Was ist das für ein Mann, der sich einem wild­fremden Verein an den Hals schmeißt? Auf dem Emp­fangs­tresen seiner Firma in Kre­feld liegen die jeweils vier letzten Aus­gaben der Immo­bi­lien Zei­tung“ und des Revier­sport“. Groß an der Wand steht: Lakis Group Real Estate. Er hat mehr als 25 Mit­ar­beiter. Bevor er Häuser ver­kaufte, hat Lakis in Mode gemacht. 1995 erwarb er die ersten Immo­bi­lien im Osten, spe­zia­li­sierte sich auf Denk­mal­schutz und Alt­bau­mo­der­ni­sie­rung. Ob Anzüge oder Häuser, das ist kein großer Unter­schied“, sagt er. Am Ende bin ich Kauf­mann.“ Den Fuß­ball ver­gleicht er gern mit der Mode­branche: Jede Saison erfor­dere eine neue Kol­lek­tion.

Der WDR hat ihm neu­lich beschei­nigt, dass er Spie­lern Schrott­im­mo­bi­lien auf­ge­schwatzt habe. Ailton trat als Kron­zeuge auf. Lakis geht gegen den Sender vor und meint: Ich habe daraus gelernt. Heute trenne ich Job und Verein strikt. Wenn ein Spieler eine Woh­nung von mir haben will, sage ich: Können wir machen, aber nur, wenn du einen Notar und ein Kame­ra­team mit­bringst.“

Ende 2014 war die Steu­er­fahn­dung bei ihm. Ein Vor­wurf lau­tete, Lakis habe Spieler in seinem Unter­nehmen beschäf­tigt, die dort gar nicht arbei­teten. Beim ehe­ma­ligen Werks­klub lag mal wieder alles in Trüm­mern, doch Lakis ist geblieben. Er möchte jetzt schnell in die Dritte Liga. Und wenn man dort ist, wird man auch über die Zweite Liga nach­denken“, sagt er. Er ver­legt gerade die Geschäfts­stelle, um alles besser unter Kon­trolle zu haben. Noch wird in seinem Hin­terhof umge­baut, bald können die Mit­ar­beiter ein­ziehen. Er nennt das Pro­fes­sio­na­li­sie­rung.

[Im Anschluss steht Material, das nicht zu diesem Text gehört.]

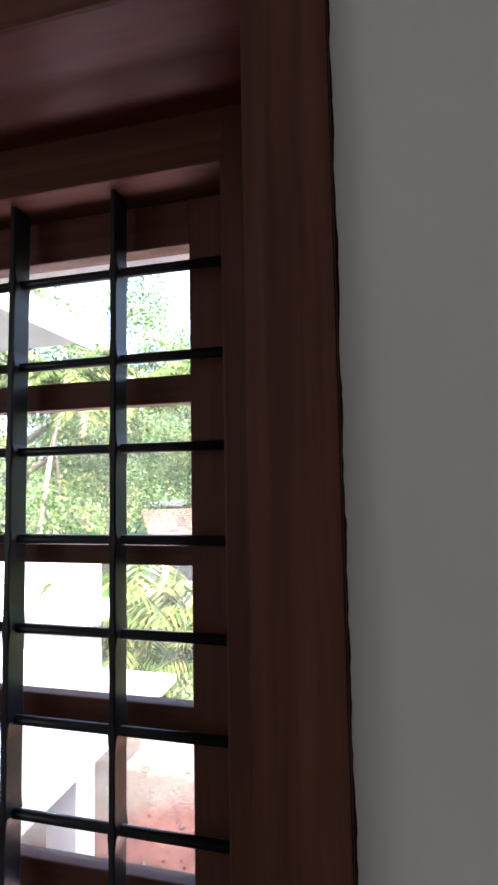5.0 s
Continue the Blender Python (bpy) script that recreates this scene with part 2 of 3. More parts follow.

16 der 22 KFC-Spieler leben vom Fuß­ball. Beim KFC zahlen sie dreimal so viel Gehalt wie in der Ober­liga üblich. Zu den Spielen kommen im Schnitt gut 2000 Fans ins 34 000-Zuschauer-Sta­dion. Lakis hofft, dass die Stadt das Sta­di­on­ge­lände nach einem Auf­stieg in die vierte Liga ver­kauft. Dort könnten dann – wie auf dem Glad­ba­cher Bökel­berg – Häuser in attrak­tiver Lage gebaut werden. Und der Klub, so sein Traum, bekäme anderswo in Kre­feld ein neues Sta­dion. Zehn- bis zwölf­tau­send Plätze, sagt er, würden für die Dritte Liga aus­rei­chen.

Lakis erzählt, dass er sich beim letzten Auf­stieg wie ein Jung­spund gefühlt habe. Er hatte sich sogar die Haare blau-rot gesprayt, wie alle anderen Spieler“. Für die nächste Zeit hat er sich aber erst einmal etwas mehr Distanz ver­ordnet.

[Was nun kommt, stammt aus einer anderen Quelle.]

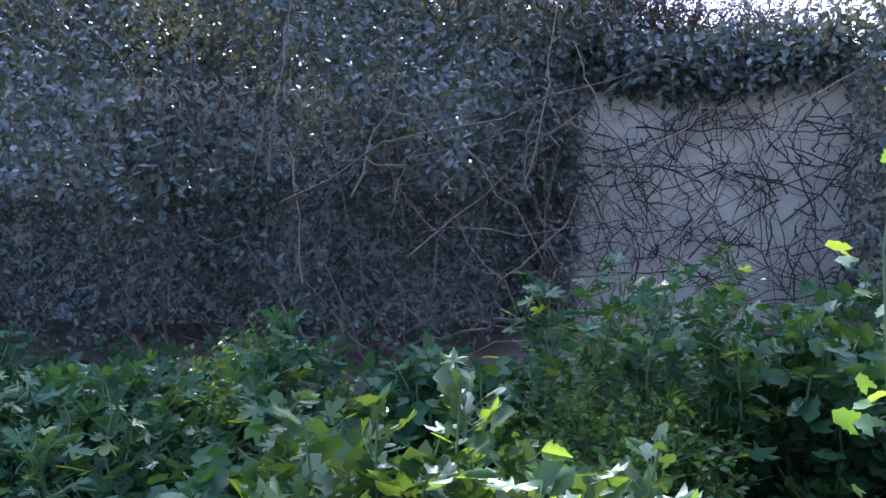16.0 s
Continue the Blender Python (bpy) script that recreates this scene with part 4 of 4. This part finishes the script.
# trunks inside
n = 6
b = np.stack([hedge2.uniform(-11, -6.8, n), hedge2.uniform(15.3, 15.9, n), np.zeros(n) - .05], 1)
tip = b + np.stack([hedge2.normal(0, .3, n), hedge2.uniform(.3, 1, n), hedge2.uniform(2.2, 3.2, n)], 1)
multi("trunk", arcs(b, tip, hedge2.normal(0, .15, (n, 3)), 10, .06, hedge2), .032, .012, 6, M_BARK, hedge)


# ivy along the top of the back wall
def wall_ivy(g, n):
    x = g.uniform(-5.4, -1.1, n)
    z = 2.42 + .18 * np.sin(x * 2.1) * g.uniform(0, 1, n) + g.normal(0, .13, n)
    right = x > -2.55
    z = np.where(right & (g.uniform(0, 1, n) < .85), g.uniform(.1, 2.9, n), z)
    left = (x < -4.75) & (g.uniform(0, 1, n) < .5)
    z = np.where(left, g.uniform(.1, 2.6, n), z)
    return np.stack([x, 16.5 + g.normal(0, .16, n) - np.where(right, .25, 0), z], 1)


leaf_mass("wall_ivy", "dark ivy trailing over the garden wall top", "ivy", (-3, 16.4, 2.3), wall_ivy, 17000, .08, M_HEDGE, 504, OVATE, 200, M_VINE, .5)
# bare creeper over the pale wall
g = np.random.RandomState(505)
n = 260
b = np.stack([g.uniform(-5.2, -2.4, n), np.full(n, 16.5), g.uniform(.1, 1.9, n)], 1)
tip = b + np.stack([g.normal(0, .6, n), g.uniform(-.12, .06, n), g.normal(.25, .6, n)], 1)
tip[:, 2] = np.maximum(tip[:, 2], .1)
tip[:, 2] = np.minimum(tip[:, 2], 2.35)
creeper = thing("bare_creeper", "leafless dark creeper stems over the pale wall", "creeper", (-3.6, 16.5, .1))
multi("stem", arcs(b, tip, np.stack([g.normal(0, .42, n), -np.abs(g.normal(0, .05, n)), g.normal(0, .25, n)], 1), 12, .015, g), g.uniform(.004, .01, n), .0025, 5, M_VINE, creeper)
# bare shrub behind the wall
n = 1300
b = np.stack([g.uniform(-5.4, -1.6, n), g.uniform(17.0, 17.6, n), np.full(n, 2.0)], 1)
tip = b + np.stack([g.normal(0, .75, n), g.normal(0, .2, n), g.uniform(.35, 1.3, n) * np.interp(b[:, 0], [-5.4, -4.4, -3.8, -3.3, -2.6, -1.6], [1.9, 1.7, 1.5, 1.25, .85, .7])], 1)
shrub = thing("bare_shrub", "leafless reddish shrub twigs behind the garden wall", "shrub", (-3.3, 17.3, 0))
p = arcs(b, tip, g.normal(0, .35, (n, 3)), 9, .045, g)
t = tubes(p, .007, .003, 4)
part("twig_mass", mesh_np("twig_mass", local(shrub, t[0]), t[1], M_REDSTEM), shrub)
lv, lf = leaves_on(p, 13, .05, 1, .055, OVATE, g, .1, .06)
part("foliage", mesh_np("foliage", local(shrub, lv), lf, M_HEDGE), shrub)
stems_b = np.stack([g.uniform(-5, -1.6, 12), np.full(12, 17.3), np.full(12, -.05)], 1)
t = tubes(arcs(stems_b, stems_b + [0, 0, 2.4], g.normal(0, .1, (12, 3)), 6, .02, g), .03, .012, 5)
part("trunk", mesh_np("trunk", local(shrub, t[0]), t[1], M_BARK), shrub)

# ---- roof tiles, one by one, nearest the gable ----
for c, m in tile_spots:
    if c < 14:
        ob = part("tile", tile_me, roof)
        ob.matrix_basis = Matrix.Translation(-house.location) @ m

Ob er das durch­halten kann, erscheint ihm aller­dings selbst frag­lich. Er sagt: Das ist kein ver­lo­renes Jahr. Wir haben jetzt schon ein Team, das in der Regio­nal­liga spielen könnte.“ Wenn es nicht so läuft, gibt es immer noch eine unor­tho­doxe Lösung: Der Spie­ler­pass des Prä­si­denten wird seit dem ver­schos­senen Elf­meter jähr­lich ver­län­gert.